You Can't Always Be Liked

Expert Alterations

(Digital Download - Kanine Records #827175013969)

Review by Tim Sendra

Baltimore's Expert Alterations' debut album is a breathless rush of post-punk angularity, jittery indie pop songcraft, and stripped-down guitar-bass-drums-vocals punk energy. You Can't Always Be Liked was recorded quickly over a three-day span but it doesn't sound sloppy or rushed. The trio are in full command of both their stuttering style and their punchy sound. Patrick Teal's guitar slashes and bites, giving the songs a jolt of solid-state electricity. Alan Everhart's melodic basslines do much of the heavy lifting musically, sparring with Teal's pleasantly yelped vocals like a bantamweight boxer. Paul Krolian's tough-as-steel drumming anchors the songs and slips in some sneaky blows here and there, especially with his lightning-fast tom-tom work.
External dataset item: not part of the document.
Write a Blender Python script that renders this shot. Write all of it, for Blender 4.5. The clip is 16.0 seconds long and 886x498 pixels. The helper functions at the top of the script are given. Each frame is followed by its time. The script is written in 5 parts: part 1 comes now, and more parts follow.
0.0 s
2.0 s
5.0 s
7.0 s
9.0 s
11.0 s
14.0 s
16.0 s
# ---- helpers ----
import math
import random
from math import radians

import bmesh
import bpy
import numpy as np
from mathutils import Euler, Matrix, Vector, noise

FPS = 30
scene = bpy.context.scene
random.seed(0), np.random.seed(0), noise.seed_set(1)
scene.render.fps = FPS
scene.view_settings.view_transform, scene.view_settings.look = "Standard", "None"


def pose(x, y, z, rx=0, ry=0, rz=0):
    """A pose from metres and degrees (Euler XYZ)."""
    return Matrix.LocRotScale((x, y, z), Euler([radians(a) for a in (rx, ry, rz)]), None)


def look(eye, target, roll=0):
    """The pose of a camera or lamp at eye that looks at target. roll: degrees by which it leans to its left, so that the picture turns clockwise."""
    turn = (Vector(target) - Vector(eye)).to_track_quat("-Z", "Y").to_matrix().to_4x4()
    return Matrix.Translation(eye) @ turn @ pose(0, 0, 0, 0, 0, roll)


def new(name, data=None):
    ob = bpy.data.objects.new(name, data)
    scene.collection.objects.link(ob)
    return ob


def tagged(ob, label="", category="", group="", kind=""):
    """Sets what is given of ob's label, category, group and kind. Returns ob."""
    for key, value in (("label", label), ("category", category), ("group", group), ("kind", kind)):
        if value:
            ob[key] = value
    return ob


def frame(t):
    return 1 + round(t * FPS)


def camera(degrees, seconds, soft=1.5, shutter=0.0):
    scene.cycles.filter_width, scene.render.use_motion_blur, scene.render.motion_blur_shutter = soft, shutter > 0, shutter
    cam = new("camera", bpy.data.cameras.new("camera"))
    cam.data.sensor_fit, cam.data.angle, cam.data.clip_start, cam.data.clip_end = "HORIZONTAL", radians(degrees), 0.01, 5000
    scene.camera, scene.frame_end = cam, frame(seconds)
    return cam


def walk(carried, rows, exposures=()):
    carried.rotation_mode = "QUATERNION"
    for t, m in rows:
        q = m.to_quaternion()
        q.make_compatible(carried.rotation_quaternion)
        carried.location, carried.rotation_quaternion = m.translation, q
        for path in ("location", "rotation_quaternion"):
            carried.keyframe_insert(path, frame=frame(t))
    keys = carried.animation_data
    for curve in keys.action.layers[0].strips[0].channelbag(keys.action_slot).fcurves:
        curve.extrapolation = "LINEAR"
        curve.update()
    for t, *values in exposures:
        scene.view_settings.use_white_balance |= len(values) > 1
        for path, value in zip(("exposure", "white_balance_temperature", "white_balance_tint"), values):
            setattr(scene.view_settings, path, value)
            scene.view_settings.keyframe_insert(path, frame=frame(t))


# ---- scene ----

Apart from the occasional keyboard flourish, that's all there is. Three guys doling out sharp, snappy indie pop songs with a maximum of control and hooks that are impossible to duck. The bulk of the album is uptempo tracks that make even the most ungainly indie pop fans want to get up and move around, maybe even dance. The way the group dash through "Sort Out" and the title track will quicken pulses, the thumping "Don't Want to Go" is a happily petulant little song that will inspire air drumming (and features a surprising middle-section breakdown), and when they tie a lovely melody in with the spiky rumble, like on "The Past and You," it's very nearly magical. They balance all the bustling sounds with some more relaxed moments, like the loping "Midnight Garden" and the restrained "Nowhere Slowly," that let the listener take an occasional breath. It's not long before the band take off on another jangling, crashing flight of a decidedly non-fancy nature. Expert Alterations do keep things simple on You Can't Always Be Liked, but that doesn't mean they aren't doing anything interesting. The band deliver on the promise of the debut EP, and employ their (even more) feverish energy, impassioned performances, and jumpy sounds to create some truly fun and frolicsome indie pop with a scrappy post-punk heart.